Crawford Lewis dropping suit against Bernhard
The Crawford Lewis law firm is dropping its lawsuit against former attorney James M. "Tres" Bernhard, after Bernhard reached a $2.2 million settlement with two investors involved in the suit.
Crawford Lewis attorney Mary Olive Pierson confirms the firm is dismissing the suit it filed in May against Bernhard, who worked for Crawford Lewis as a tax credit expert from 2008 until March. The suit accuses him of pocketing funds from the transfer of movie industry tax credits that either didn't belong to him or didn't exist, and of failing to deliver tax credits he was retained to collect on behalf of investors.
Pierson could not discuss the settlement, citing a confidentiality agreement. But in an interview several weeks ago she suggested the terms of such a settlement would include a $2.2 million payment by Bernhard to two investors, who had retained him to collect tax credits they had purchased from Nerjyzed Entertainment and DMG Holdings but never received.
Crawford Lewis was potentially liable for the failure to deliver, as Bernhard was working on the firm's behalf at the time. Earlier this summer, he reached a separate settlement with several other investors who were owed money for purchasing bogus movie industry tax credits.
The settlement ends the legal dispute between Bernhard and the politically connected law firm.

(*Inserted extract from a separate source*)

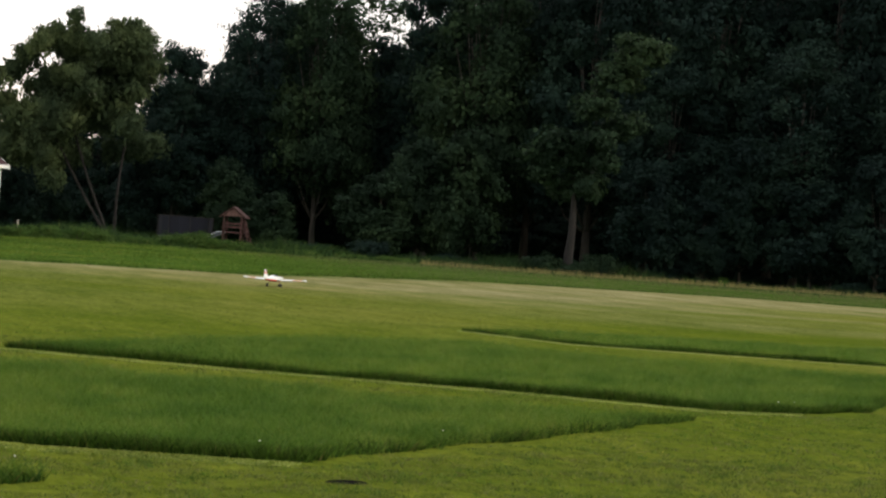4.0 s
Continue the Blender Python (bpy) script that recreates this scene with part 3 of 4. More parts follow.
def build_willow():
    d = 158.0
    rng = np.random.default_rng(3)
    # bearings and rises over the eye line of the crown's billows
    spots = [(5.15, 222, 0.9), (5.4, 185, 0.98), (5.45, 242, 0.84), (5.75, 270, 0.9), (6.05, 290, 0.84), (6.3, 306, 1.01), (6.65, 306, 1.23), (6.75, 344, 0.56), (6.9, 278, 1.34), (7.2, 296, 1.01), (7.5, 292, 1.34), (7.85, 320, 1.23), (8.2, 308, 1.12), (8.35, 272, 1.23), (7.9, 268, 1.57), (7.4, 242, 1.57), (6.9, 228, 1.57), (6.4, 232, 1.23), (6.0, 218, 0.9), (6.3, 178, 1.46), (5.75, 160, 1.22), (5.4, 135, 1.22), (6.0, 148, 1.46), (6.6, 165, 1.59), (7.1, 178, 1.59), (7.6, 192, 1.59), (8.05, 222, 1.12), (8.4, 130, 1.22), (8.0, 160, 0.9), (6.6, 112, 1.2), (6.15, 102, 1.3), (5.6, 108, 1.1), (7.05, 112, 0.8), (7.75, 118, 0.8), (6.5, 66, 0.9)]
    lobes = []
    for az, el, q in spots:
        lobes.append(((az - 7.85) * math.pi / 180 * d, rng.uniform(-1.5, 2.5), el / PX * d + EYE + 0.2, q * 0.9, q * 1.0, q * 0.66))
    build_tree("willow_tree", by_az(7.85, d, -7.85), lobes, 10.5, 76000, 0.095, 9, M_LEAF_LIGHT, "broad willow with a pale airy crown and forked trunk", 0.13, (-0.62, -0.42, 0.055), 0.5, 1.4, 18, fill=0.16, limbs=False, bark=M_WILLOWBARK)


build_willow()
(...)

But the fallout from the scandal remains. Bernhard can no longer practice law, having voluntarily surrendered his law license in lieu of facing disciplinary action from the state's Office of Disciplinary Council.
Crawford Lewis, meanwhile, has lost all but a handful of the 17 attorneys in its practice in the past month. It is unclear whether their departure directly resulted from the Bernhardt suit or if it is tied to a $6.6 million in liens the IRS has put on the firm for failing to pay employment taxes from 2006 to 2009.
Pierson and Crawford Lewis decline to comment on the downsized firm.